Aim | Write out each line of the listing as it stands, without the images.

Dataset extract |
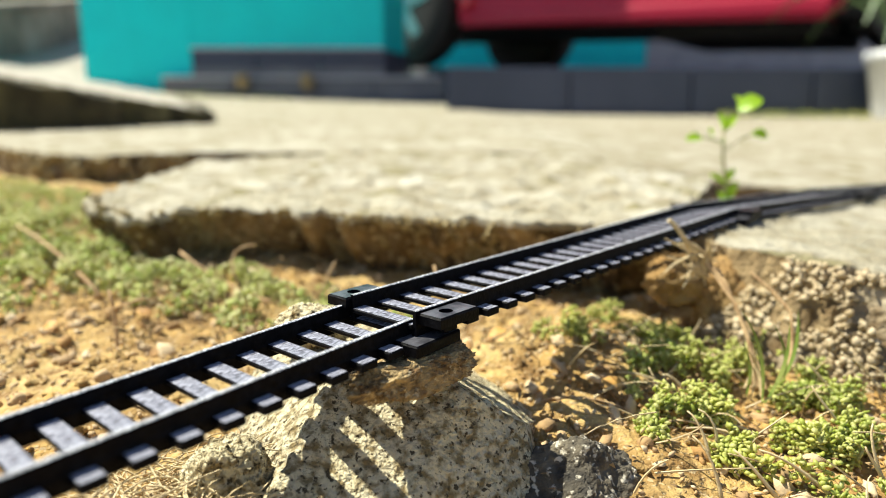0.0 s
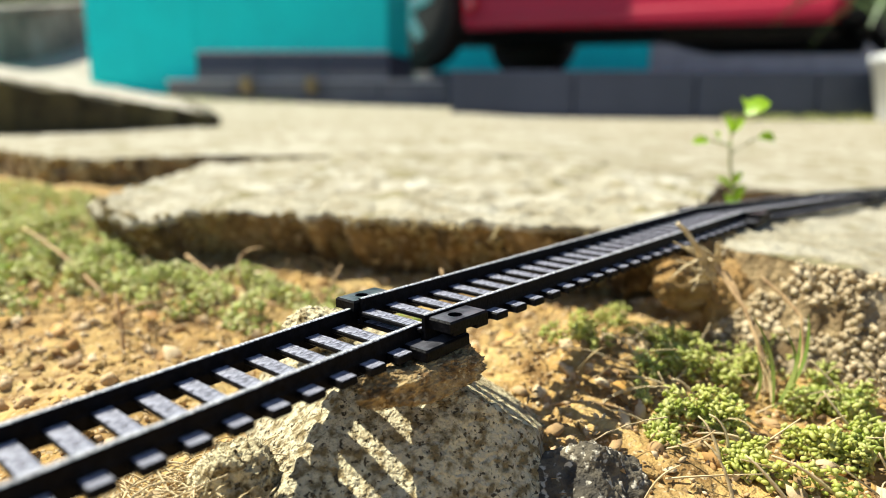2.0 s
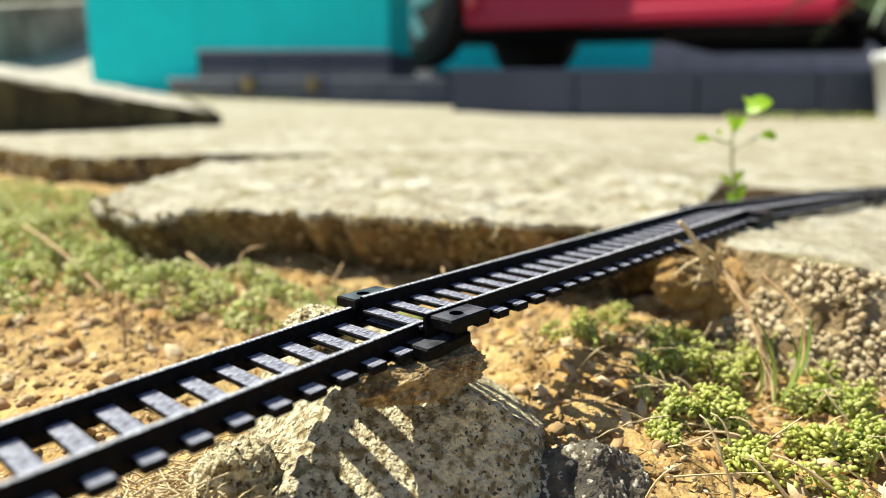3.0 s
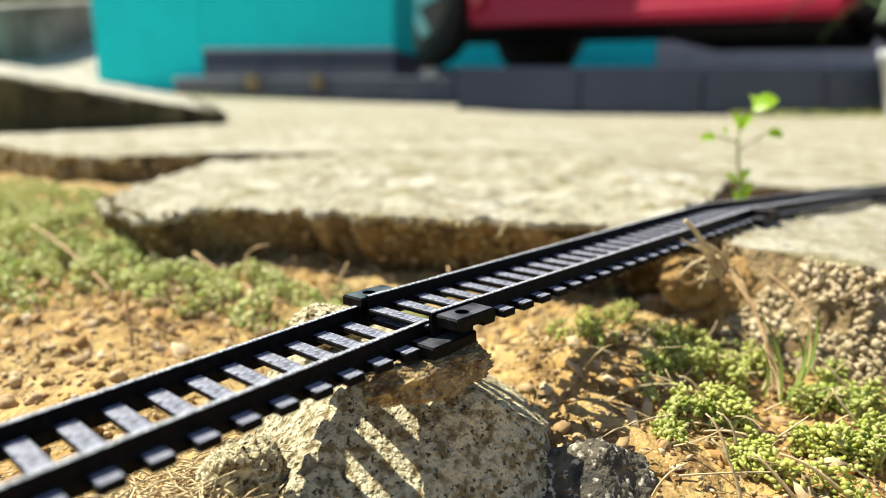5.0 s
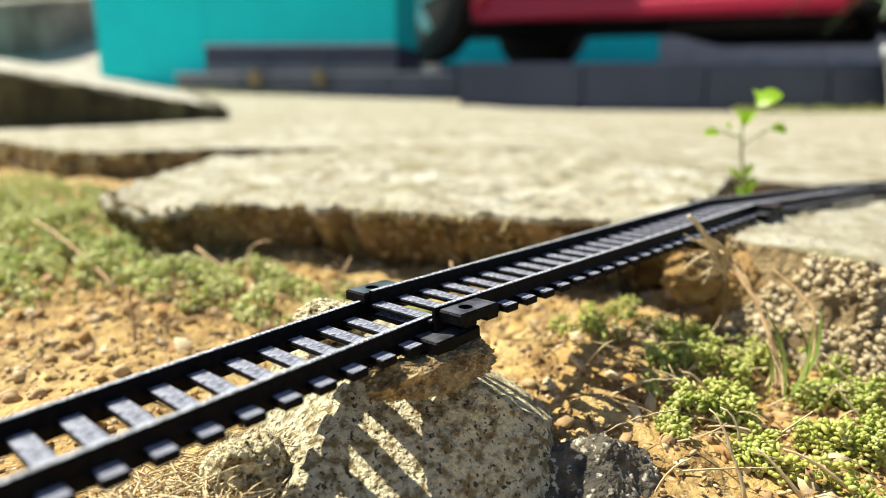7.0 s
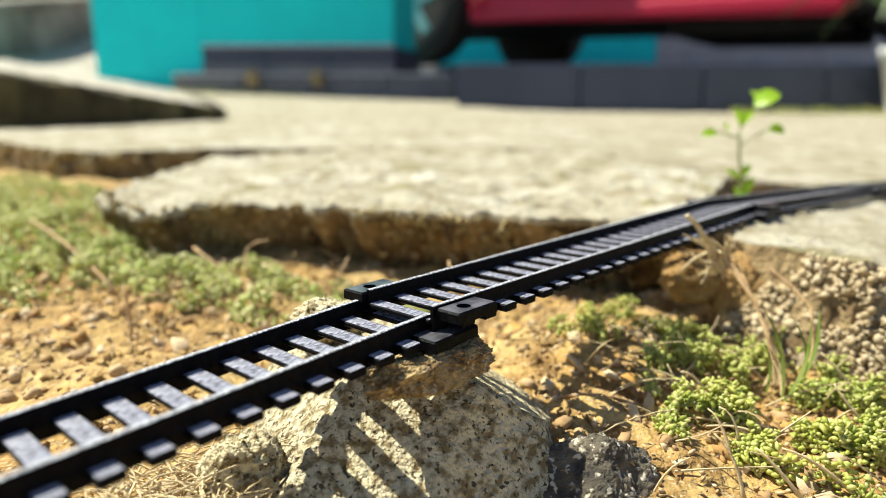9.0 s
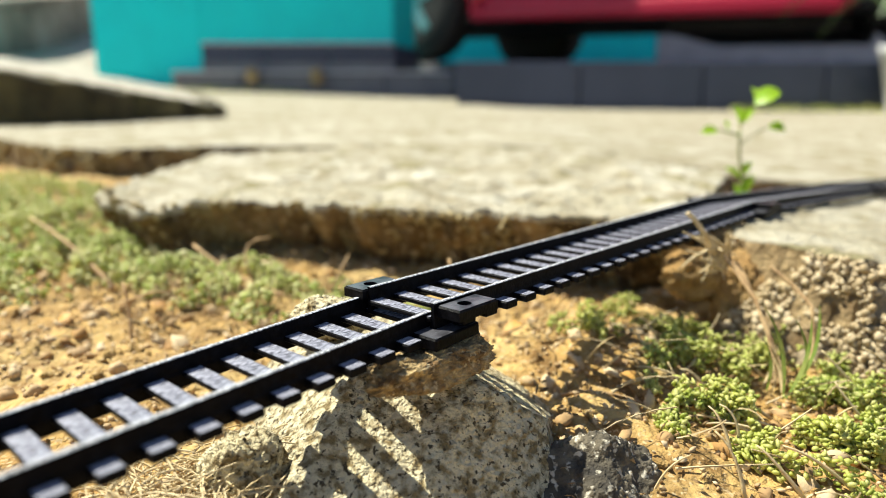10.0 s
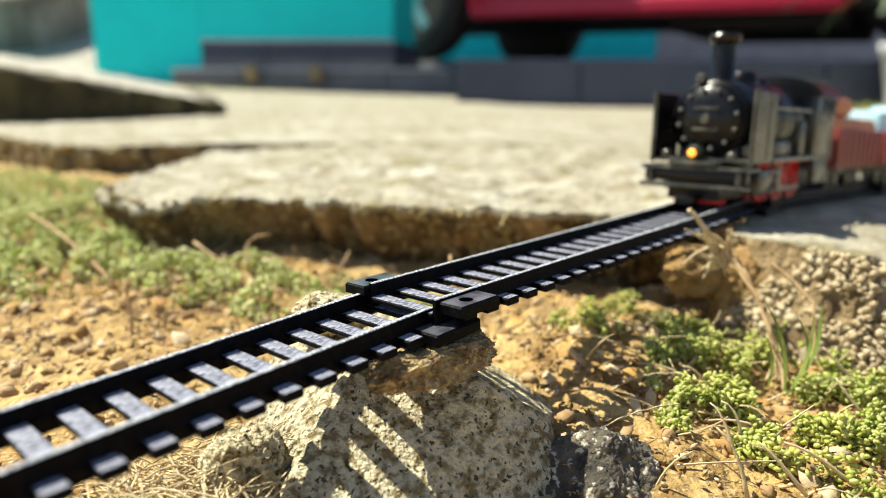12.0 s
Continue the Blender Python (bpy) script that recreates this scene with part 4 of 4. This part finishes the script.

Correct response |
0.0 s
2.0 s
3.0 s
5.0 s
7.0 s
9.0 s
10.0 s
12.0 s
Continue the Blender Python (bpy) script that recreates this scene with part 4 of 4. This part finishes the script.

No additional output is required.